>> START Material for this task

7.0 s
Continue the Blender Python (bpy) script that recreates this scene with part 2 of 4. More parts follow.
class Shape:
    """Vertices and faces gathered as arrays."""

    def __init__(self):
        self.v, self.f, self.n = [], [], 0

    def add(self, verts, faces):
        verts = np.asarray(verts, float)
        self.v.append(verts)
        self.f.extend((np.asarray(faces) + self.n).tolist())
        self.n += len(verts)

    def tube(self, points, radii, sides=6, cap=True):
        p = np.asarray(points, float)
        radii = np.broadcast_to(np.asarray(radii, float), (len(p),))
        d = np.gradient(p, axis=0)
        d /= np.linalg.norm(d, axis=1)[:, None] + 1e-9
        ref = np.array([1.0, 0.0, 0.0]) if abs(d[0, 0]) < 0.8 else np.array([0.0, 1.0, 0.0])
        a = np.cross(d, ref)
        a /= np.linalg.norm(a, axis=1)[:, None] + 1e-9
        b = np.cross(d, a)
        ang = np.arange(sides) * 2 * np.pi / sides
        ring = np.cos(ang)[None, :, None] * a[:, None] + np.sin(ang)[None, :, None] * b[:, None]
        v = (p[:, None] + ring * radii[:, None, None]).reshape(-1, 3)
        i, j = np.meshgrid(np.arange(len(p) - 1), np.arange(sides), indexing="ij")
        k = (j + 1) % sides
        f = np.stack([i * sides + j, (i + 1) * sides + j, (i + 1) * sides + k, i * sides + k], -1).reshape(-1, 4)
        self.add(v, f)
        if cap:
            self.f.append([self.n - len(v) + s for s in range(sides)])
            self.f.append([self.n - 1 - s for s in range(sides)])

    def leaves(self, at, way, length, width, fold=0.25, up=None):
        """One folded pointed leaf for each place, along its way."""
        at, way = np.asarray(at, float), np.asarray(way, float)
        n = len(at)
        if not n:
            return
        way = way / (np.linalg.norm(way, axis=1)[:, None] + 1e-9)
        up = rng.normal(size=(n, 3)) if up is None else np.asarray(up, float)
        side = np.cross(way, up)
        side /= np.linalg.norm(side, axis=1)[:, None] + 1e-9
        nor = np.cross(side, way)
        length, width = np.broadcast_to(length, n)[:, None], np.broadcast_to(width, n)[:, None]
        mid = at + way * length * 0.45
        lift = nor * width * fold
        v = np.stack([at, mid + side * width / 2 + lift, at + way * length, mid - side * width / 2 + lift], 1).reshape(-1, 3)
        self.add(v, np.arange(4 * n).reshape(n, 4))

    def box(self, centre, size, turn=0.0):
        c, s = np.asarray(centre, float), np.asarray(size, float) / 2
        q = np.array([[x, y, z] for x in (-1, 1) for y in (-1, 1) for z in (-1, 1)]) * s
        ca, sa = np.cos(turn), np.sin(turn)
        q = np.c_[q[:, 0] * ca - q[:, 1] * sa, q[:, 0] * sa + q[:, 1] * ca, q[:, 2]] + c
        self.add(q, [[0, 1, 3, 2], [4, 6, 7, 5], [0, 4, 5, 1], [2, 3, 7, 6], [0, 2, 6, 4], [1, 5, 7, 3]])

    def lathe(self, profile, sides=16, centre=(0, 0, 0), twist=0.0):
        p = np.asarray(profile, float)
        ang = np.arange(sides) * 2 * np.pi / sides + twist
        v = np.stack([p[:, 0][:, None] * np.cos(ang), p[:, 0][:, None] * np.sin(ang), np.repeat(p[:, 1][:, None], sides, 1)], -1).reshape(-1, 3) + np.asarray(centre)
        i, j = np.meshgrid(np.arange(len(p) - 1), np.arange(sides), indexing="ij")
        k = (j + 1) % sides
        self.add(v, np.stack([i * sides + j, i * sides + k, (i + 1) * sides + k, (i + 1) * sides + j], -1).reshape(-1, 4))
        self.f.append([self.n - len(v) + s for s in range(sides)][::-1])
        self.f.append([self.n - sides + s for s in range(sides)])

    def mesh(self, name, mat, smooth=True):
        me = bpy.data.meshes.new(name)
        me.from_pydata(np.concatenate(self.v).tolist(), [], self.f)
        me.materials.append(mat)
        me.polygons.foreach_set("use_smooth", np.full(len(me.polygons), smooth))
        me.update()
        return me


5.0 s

>> END Material for this task

Prompt ::
Retype all of the data shown above, word for word.

Final answer ::
7.0 s
Continue the Blender Python (bpy) script that recreates this scene with part 2 of 4. More parts follow.
class Shape:
    """Vertices and faces gathered as arrays."""

    def __init__(self):
        self.v, self.f, self.n = [], [], 0

    def add(self, verts, faces):
        verts = np.asarray(verts, float)
        self.v.append(verts)
        self.f.extend((np.asarray(faces) + self.n).tolist())
        self.n += len(verts)

    def tube(self, points, radii, sides=6, cap=True):
        p = np.asarray(points, float)
        radii = np.broadcast_to(np.asarray(radii, float), (len(p),))
        d = np.gradient(p, axis=0)
        d /= np.linalg.norm(d, axis=1)[:, None] + 1e-9
        ref = np.array([1.0, 0.0, 0.0]) if abs(d[0, 0]) < 0.8 else np.array([0.0, 1.0, 0.0])
        a = np.cross(d, ref)
        a /= np.linalg.norm(a, axis=1)[:, None] + 1e-9
        b = np.cross(d, a)
        ang = np.arange(sides) * 2 * np.pi / sides
        ring = np.cos(ang)[None, :, None] * a[:, None] + np.sin(ang)[None, :, None] * b[:, None]
        v = (p[:, None] + ring * radii[:, None, None]).reshape(-1, 3)
        i, j = np.meshgrid(np.arange(len(p) - 1), np.arange(sides), indexing="ij")
        k = (j + 1) % sides
        f = np.stack([i * sides + j, (i + 1) * sides + j, (i + 1) * sides + k, i * sides + k], -1).reshape(-1, 4)
        self.add(v, f)
        if cap:
            self.f.append([self.n - len(v) + s for s in range(sides)])
            self.f.append([self.n - 1 - s for s in range(sides)])

    def leaves(self, at, way, length, width, fold=0.25, up=None):
        """One folded pointed leaf for each place, along its way."""
        at, way = np.asarray(at, float), np.asarray(way, float)
        n = len(at)
        if not n:
            return
        way = way / (np.linalg.norm(way, axis=1)[:, None] + 1e-9)
        up = rng.normal(size=(n, 3)) if up is None else np.asarray(up, float)
        side = np.cross(way, up)
        side /= np.linalg.norm(side, axis=1)[:, None] + 1e-9
        nor = np.cross(side, way)
        length, width = np.broadcast_to(length, n)[:, None], np.broadcast_to(width, n)[:, None]
        mid = at + way * length * 0.45
        lift = nor * width * fold
        v = np.stack([at, mid + side * width / 2 + lift, at + way * length, mid - side * width / 2 + lift], 1).reshape(-1, 3)
        self.add(v, np.arange(4 * n).reshape(n, 4))

    def box(self, centre, size, turn=0.0):
        c, s = np.asarray(centre, float), np.asarray(size, float) / 2
        q = np.array([[x, y, z] for x in (-1, 1) for y in (-1, 1) for z in (-1, 1)]) * s
        ca, sa = np.cos(turn), np.sin(turn)
        q = np.c_[q[:, 0] * ca - q[:, 1] * sa, q[:, 0] * sa + q[:, 1] * ca, q[:, 2]] + c
        self.add(q, [[0, 1, 3, 2], [4, 6, 7, 5], [0, 4, 5, 1], [2, 3, 7, 6], [0, 2, 6, 4], [1, 5, 7, 3]])

    def lathe(self, profile, sides=16, centre=(0, 0, 0), twist=0.0):
        p = np.asarray(profile, float)
        ang = np.arange(sides) * 2 * np.pi / sides + twist
        v = np.stack([p[:, 0][:, None] * np.cos(ang), p[:, 0][:, None] * np.sin(ang), np.repeat(p[:, 1][:, None], sides, 1)], -1).reshape(-1, 3) + np.asarray(centre)
        i, j = np.meshgrid(np.arange(len(p) - 1), np.arange(sides), indexing="ij")
        k = (j + 1) % sides
        self.add(v, np.stack([i * sides + j, i * sides + k, (i + 1) * sides + k, (i + 1) * sides + j], -1).reshape(-1, 4))
        self.f.append([self.n - len(v) + s for s in range(sides)][::-1])
        self.f.append([self.n - sides + s for s in range(sides)])

    def mesh(self, name, mat, smooth=True):
        me = bpy.data.meshes.new(name)
        me.from_pydata(np.concatenate(self.v).tolist(), [], self.f)
        me.materials.append(mat)
        me.polygons.foreach_set("use_smooth", np.full(len(me.polygons), smooth))
        me.update()
        return me


5.0 s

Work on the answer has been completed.